For a business to truly succeed in nurturing a prospect, that prospect needs to be sent on a deliberate and friction free journey to a specific point, where nurture marketing hands over to the sales process.

That specific point in any business structure is where marketing transfers into the sales process. The point at which that occurs is commonly known as the Sales Point. That point is the Rome of any business. High street brand’s Rome are their shops. An e-commerce business’s Rome is the product purchase web page. A Services business’s Rome is the point where a prospect calls or emails the sales office.


Everything that contributes towards persuading that prospect to make a decision to start the buying process, are in essence ‘roads’ and they should lead to that business’s ‘Rome’. Any effort a business makes in their marketing, must consciously drive towards its ‘Rome’ to maximise on that marketing.


From brand position and awareness at the top, to products and services marketing, through to lead generation, social media and emails, they all contribute towards the ultimate goal of doing business and making money.


Every sale will have derived from one journey or another to that sales point. That journey, the one a business sends its potential customer on, has to lead to that ultimate sales point eventually. It needs to be definitive and deliberate, no matter how slight that journey starts, or how long it will take.


The critical secret is to make that journey as friction free as possible. Each area of your marketing must have a specific objective, and that objective drives towards the ultimate goal which is to achieve the sale.

In order to properly examine each of these roads, the strategy behind the campaign has to be examined and understood. Questions have to be asked, to check that all points of the journey have been adequately defined, and that each journey is clearly set out. The focus must also be on the strategies that fit the appeal of the target customer too. That will be as individual as the business itself.


Let me give you an example from a customer of ours: A local heating supply company often posted on social media. They have a website and they occasionally send out a newsletter to a contact list. They have a social media following and quite often receive ‘likes’ and ‘comments’ on their posts. Their mail list consists of mainly previous clients, and anyone who has enquired before but not actually bought.


Their main source of leads come from referrals. However there was no strategy in place to cultivate anyone who interacted on their social media posts to join their mail list. Also, apart from the occasional newsletter, there was no strategy to warm up and convert any of the new contacts, ie those who enquired but didn’t actually buy. The journeys were broken through incomplete roads.


Connecting any social media interaction to the mail list should be an active strategy. Interaction shows interest and brand attachment. In addition, there needs to be a process to keep the conversation going with enquiring leads on the mail list, to convert them to buyers eventually.

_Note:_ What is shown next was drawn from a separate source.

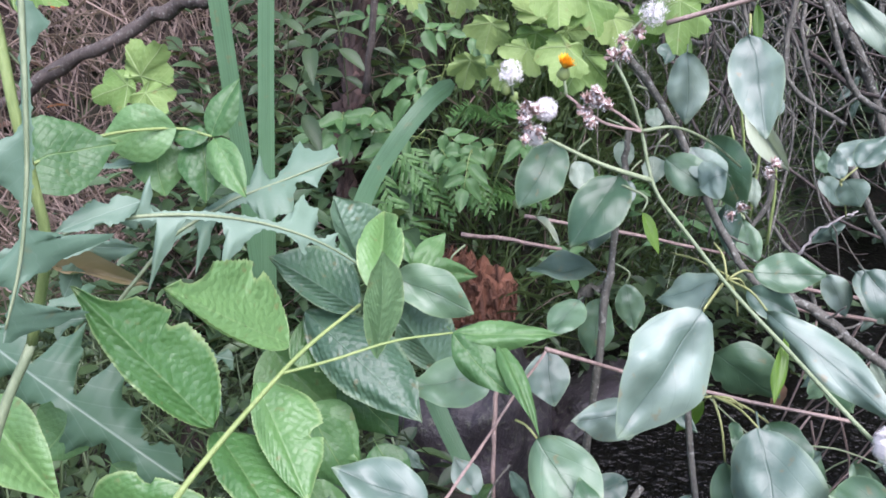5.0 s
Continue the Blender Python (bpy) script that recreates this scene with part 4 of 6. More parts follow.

Regard these strategies and the frameworks that facilitate them as bridges, supporting the roads that lead to Rome. The road for some, starts by interacting on social media then slowly being encouraged to opt into the mail list. Once on the mail list the road continues by gentle persuasion, to warm them to becoming a customer. Achieving the sale is the culmination of that journey.


The heating company’s ‘Rome’ is their sales office that handles telephone and email enquiries. However there was a disconnect between brand interaction on social media to their contact list, and then from their enquiry leads to convert to sales. Both journeys needed to be smoother and better connected. Once they were, enquiries increased and so did sales.


Brand awareness, brand positioning, lead generation emails, advertisements, social media, and the business’s websites, all play a role in persuading the prospect to decide to buy. The route to the sales has to be deliberate, and friction free. In other words a clear path that’s easy to follow so that 'All roads lead to Rome.’